Politics in Westminster, as life more generally in the country, was brought to a halt by the sad passing of the Queen. Rumours and staff scuttling about, soon saw statements made about her ill health and then her tragic passing.
A live long lived and a death mourned by so many. For most including myself she’s the only Monarch we’ve ever known, and her reigns inextricably linked with so many historical events. I recall meeting her at the opening of the Scottish Parliament and at that of QMU’s campus in Musselburgh. She was always polite and dignified and leaves an enormous gap. It is both a sad time and the end of an era.

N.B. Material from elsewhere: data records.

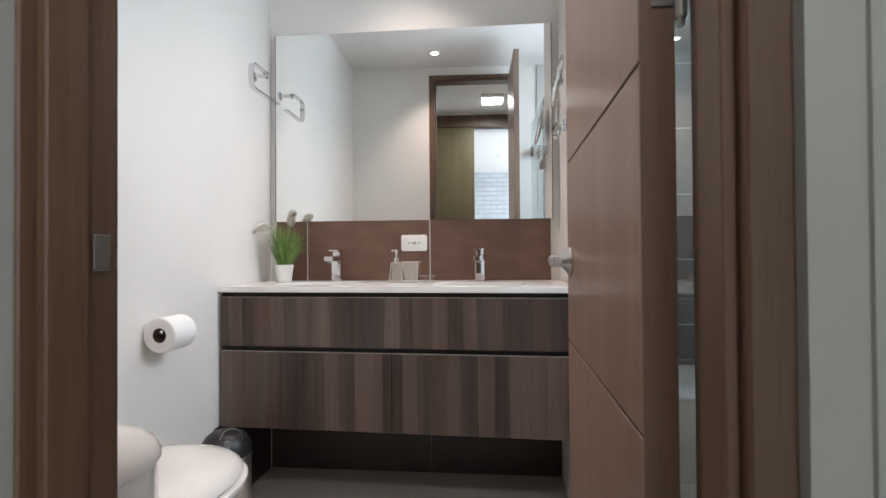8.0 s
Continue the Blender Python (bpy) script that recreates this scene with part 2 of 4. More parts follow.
M = {
    "paint": mat("closet_wall_paint", (0.372, 0.374, 0.342), 0.75, noise_scale=2.6, vary=0.055, bump=0.12, bump_scale=120),
    "bathpaint": mat("bath_wall_paint", (0.76, 0.735, 0.70), 0.6, noise_scale=1.6, vary=0.03, bump=0.10, bump_scale=130),
    "white": mat("white_closet_panel", (0.84, 0.85, 0.83), 0.55, noise_scale=3.0, vary=0.02, bump=0.05),
    "ceil": mat("ceiling_paint", (0.78, 0.76, 0.74), 0.85, noise_scale=2.0, vary=0.02, bump=0.1),
    "jambwhite": mat("white_jamb_paint", (0.69, 0.72, 0.73), 0.5, noise_scale=4, vary=0.02, bump=0.05),
    "floor": mat("porcelain_floor", (0.53, 0.465, 0.41), 0.35, noise_scale=3.5, vary=0.05, bump=0.05, bump_scale=60, per_object=0.02),
    "grout": mat("grout", (0.52, 0.49, 0.45), 0.9, noise_scale=20, vary=0.1),
    "shelf": wood("taupe_laminate_along", (0.125, 0.095, 0.074), (0.262, 0.207, 0.167), "y", 0.42, contrast=0.75, pores=0.25),
    "shelfx": wood("taupe_laminate_across", (0.125, 0.095, 0.074), (0.262, 0.207, 0.167), "x", 0.42, contrast=0.75, pores=0.25),
    "shelfv": wood("taupe_laminate_upright", (0.118, 0.088, 0.069), (0.248, 0.192, 0.154), "z", 0.42),
    "edge": wood("taupe_edge_band", (0.21, 0.163, 0.128), (0.325, 0.262, 0.213), "y", 0.45),
    "drawer": wood("smoked_oak_drawer", (0.034, 0.028, 0.025), (0.118, 0.100, 0.090), "z", 0.4, broad=16, fine=85.0, contrast=1.25),
    "vanity": wood("striped_walnut_laminate", (0.020, 0.0150, 0.0125), (0.150, 0.112, 0.094), "z", 0.34, broad=11, fine=90.0, contrast=1.2, stripes=18.0, stripe_share=0.27, tint=(1.0, 0.83, 0.76), pores=0.25),
    "jamb": wood("brown_door_frame", (0.084, 0.047, 0.027), (0.162, 0.094, 0.056), "z", 0.42, broad=16),
    "leaf": wood("rosy_oak_door", (0.204, 0.134, 0.099), (0.370, 0.260, 0.199), "z", 0.34, broad=13, fine=190.0, contrast=0.9, pores=0.24),
    "slide": wood("pale_oak_door", (0.30, 0.238, 0.205), (0.41, 0.335, 0.293), "z", 0.4, broad=15, contrast=0.9, pores=0.2),
    "black": mat("shadow_gap_black", (0.02, 0.017, 0.015), 0.6),
    "counter": mat("white_quartz", (0.80, 0.78, 0.75), 0.22, noise_scale=60, vary=0.02),
    "ceramic": mat("white_ceramic", (0.74, 0.71, 0.68), 0.12, coat=0.4, noise_scale=3, vary=0.01),
    "splash": mat("brown_wall_tile", (0.132, 0.070, 0.046), 0.42, noise_scale=9, vary=0.2, stretch=(1, 1, 2.2), bump=0.05, bump_scale=90, per_object=0.04),
    "darktile": mat("charcoal_wall_tile", (0.158, 0.152, 0.147), 0.4, noise_scale=8, vary=0.14, bump=0.06, bump_scale=80, per_object=0.08),
    "greytile": mat("light_grey_tile", (0.50, 0.495, 0.475), 0.33, noise_scale=3, vary=0.05, bump=0.03, bump_scale=70, per_object=0.008),
    "whitetile": mat("glossy_white_tile", (0.68, 0.715, 0.73), 0.12, noise_scale=4, vary=0.015, per_object=0.02),
    "joint": mat("pale_joint", (0.66, 0.63, 0.59), 0.8),
    "jointgrey": mat("grey_joint", (0.49, 0.485, 0.465), 0.7, noise_scale=30, vary=0.04),
    "jointwhite": mat("white_joint", (0.80, 0.80, 0.80), 0.7),
    "alu": mat("satin_aluminium", (0.60, 0.61, 0.62), 0.35, 1.0, noise_scale=40, vary=0.05),
    "chrome": mat("chrome", (0.72, 0.72, 0.73), 0.06, 1.0),
    "nickel": mat("satin_nickel", (0.52, 0.505, 0.485), 0.36, 1.0, noise_scale=60, vary=0.06),
    "steel_dark": mat("dark_steel", (0.27, 0.26, 0.25), 0.35, 1.0),
    "mirror": mat("mirror_silver", (0.90, 0.915, 0.91), 0.0, 1.0),
    "mirroredge": mat("mirror_edge", (0.22, 0.25, 0.24), 0.15),
    "glass": glass("shower_glass", (0.95, 0.985, 0.98)),
    "acrylic": glass("clear_acrylic", (0.985, 0.98, 0.97), 0.03),
    "glassedge": mat("green_glass_edge", (0.34, 0.42, 0.41), 0.1),
    "plastic": mat("white_plastic", (0.78, 0.76, 0.72), 0.35),
    "blackplastic": mat("black_plastic", (0.018, 0.018, 0.02), 0.35),
    "paper": mat("tissue_paper", (0.80, 0.79, 0.78), 0.95, noise_scale=80, vary=0.02, bump=0.3, bump_scale=150),
    "card": mat("brown_cardboard", (0.12, 0.08, 0.06), 0.9),
    "linen": mat("white_linen", (0.56, 0.565, 0.545), 0.95, noise_scale=25, vary=0.05, bump=0.3, bump_scale=500),
    "piping": mat("grey_piping", (0.20, 0.20, 0.20), 0.9),
    "grass": mat("plant_green", (0.11, 0.20, 0.035), 0.55, noise_scale=60, vary=0.35),
    "grasspale": mat("plant_pale_green", (0.24, 0.34, 0.10), 0.55, noise_scale=60, vary=0.3),
    "plume": mat("cream_plume", (0.86, 0.82, 0.74), 0.95, noise_scale=90, vary=0.1),
    "skyglow": glow("sky_backdrop", (0.95, 0.98, 1.0), 2.1),
    "lampglow": glow("lamp_diffuser", (1.0, 0.97, 0.9), 6.0),
    "bulbglow": glow("downlight_lens", (1.0, 0.88, 0.74), 14.0),
    "brick": mat("white_painted_brick", (0.46, 0.48, 0.50), 0.7, noise_scale=12, vary=0.06, bump=0.4, bump_scale=60, per_object=0.05),
    "mortar": mat("painted_mortar", (0.40, 0.41, 0.43), 0.9, noise_scale=30, vary=0.08),
    "darkwood": wood("dark_panel_wood", (0.03, 0.018, 0.012), (0.06, 0.038, 0.025), "z", 0.5),
    "edgegrey": mat("grey_edge_band", (0.30, 0.25, 0.22), 0.4, noise_scale=30, vary=0.08),
    "edgev": wood("taupe_edge_band_upright", (0.21, 0.163, 0.128), (0.325, 0.262, 0.213), "z", 0.45),
    "slidedark": mat("sliding_door_groove", (0.17, 0.13, 0.105), 0.6),
    "benchtop": mat("pale_bench_tile", (0.60, 0.61, 0.59), 0.3, noise_scale=4, vary=0.03),
    # shade under the vanity, put into a near-black tile colour
    "undershade": mat("under_vanity_shade", (0.034, 0.025, 0.021), 0.45, noise_scale=8, vary=0.2),
    "slideback": wood("olive_oak_door_back", (0.115, 0.088, 0.045), (0.20, 0.155, 0.085), "z", 0.4, broad=15, contrast=0.9),
    "rubber": mat("grey_rubber", (0.18, 0.18, 0.18), 0.8),
}



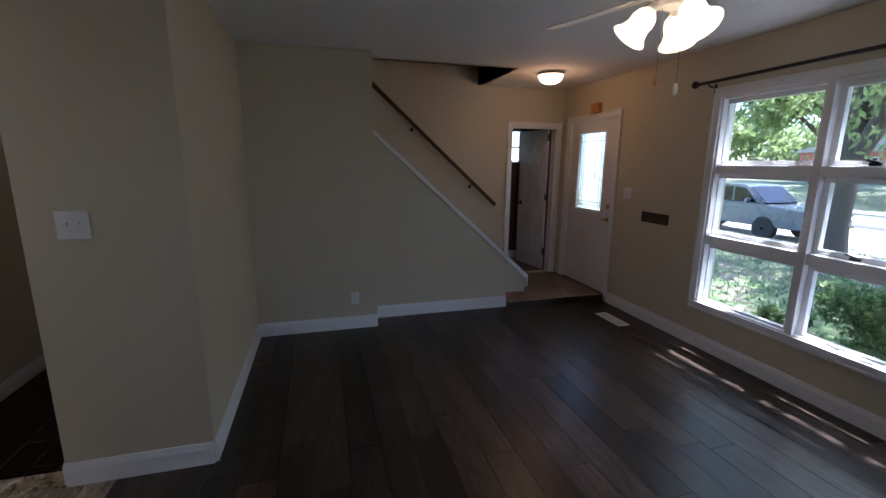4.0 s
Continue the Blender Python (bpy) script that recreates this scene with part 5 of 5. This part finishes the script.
for z in (gz0 + 0.06, gz0 + 0.10, gz1 - 0.10, gz1 - 0.06):
    box(bm, gx0, gx1, 0.004, 0.0078, z - 0.003, z + 0.003)
for k in range(9):
    z = gz0 + 0.10 + k * (gz1 - gz0 - 0.2) / 8
    for x in (gx0 + 0.06, gx1 - 0.10):
        box(bm, x, x + 0.04, 0.004, 0.0076, z - 0.002, z + 0.002)
cx, cz = (gx0 + gx1) / 2, (gz0 + gz1) / 2
tube(bm, [(cx + 0.07 * math.cos(t * math.pi / 12), 0.006, cz + 0.14 * math.sin(t * math.pi / 12)) for t in range(25)], 0.003, 6)
part("came", bm, DARKMETAL, lg, "dark lead cames", smooth=False)
for x0 in (0.15, 0.47):
    bm = bm_new()
    ring = []
    for ins, dep in ((0.0, 0.0222), (0.012, 0.015), (0.026, 0.016), (0.045, 0.024)):
        ring.append([bm.verts.new((x, dep, z)) for x, z in ((x0 + ins, 0.20 + ins), (x0 + 0.27 - ins, 0.20 + ins), (x0 + 0.27 - ins, 0.80 - ins), (x0 + ins, 0.80 - ins))])
    for p, q in zip(ring, ring[1:]):
        for k in range(4):
            bm.faces.new((p[k], p[(k + 1) % 4], q[(k + 1) % 4], q[k]))
    bm.faces.new(ring[-1])
    part("raised_panel", bm, DOOR, ed, smooth=False)
GOLD = material("aged_brass", (0.55, 0.36, 0.12), 0.3, metal=1.0, spread=0.1, scale=20)
bm = bm_new(); lathe(bm, [(0.030, 0), (0.029, 0.008), (0.016, 0.014), (0.001, 0.015)], 20, Matrix.Translation((0.07, 0.022, 1.02)) @ Matrix.Rotation(radians(-90), 4, "X")); part("deadbolt", bm, GOLD, ed, "aged brass deadbolt")
bm = bm_new(); lathe(bm, [(0.030, 0), (0.029, 0.006), (0.011, 0.01), (0.010, 0.035), (0.001, 0.036)], 20, Matrix.Translation((0.07, 0.022, 0.87)) @ Matrix.Rotation(radians(-90), 4, "X"))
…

Prior to that though the major crisis of energy costs dominated. Liz Truss has been installed as Prime Minister but her first major pronouncement on help for soaring costs and was both inadequate and a harbinger of a government lurching dangerously to the right. The cap on energy costs at £2,500 is both far from sufficient for the poor and yet generous in the extreme to the rich. An additional £500 is beyond the means of many, currently unable to meet their bills.
A complete freeze should have been invoked and funded by a windfall tax on the oil and gas producers who are making millions. Instead, the taxpayers to fund the payback over years to come. Yet major corporations will see their tax bills cut whilst ordinary citizens will have to foot and increased bill.
There was also not even a mention of current injustices such as Pre-Payment meters heaping higher standing charges and tariffs on those least able to pay. They should’ve been abolished. But instead, there was total silence.
Similarly, the plight of many, whether in rural parts of East Lothian or in the north of the country, who are dependent on heating oil or biomass remains unclear. Some help may be forthcoming but just what and to whom remains unspecified. Those fuels should have been regulated and frozen.
The cost of energy crisis still remains and the fight against them will continue.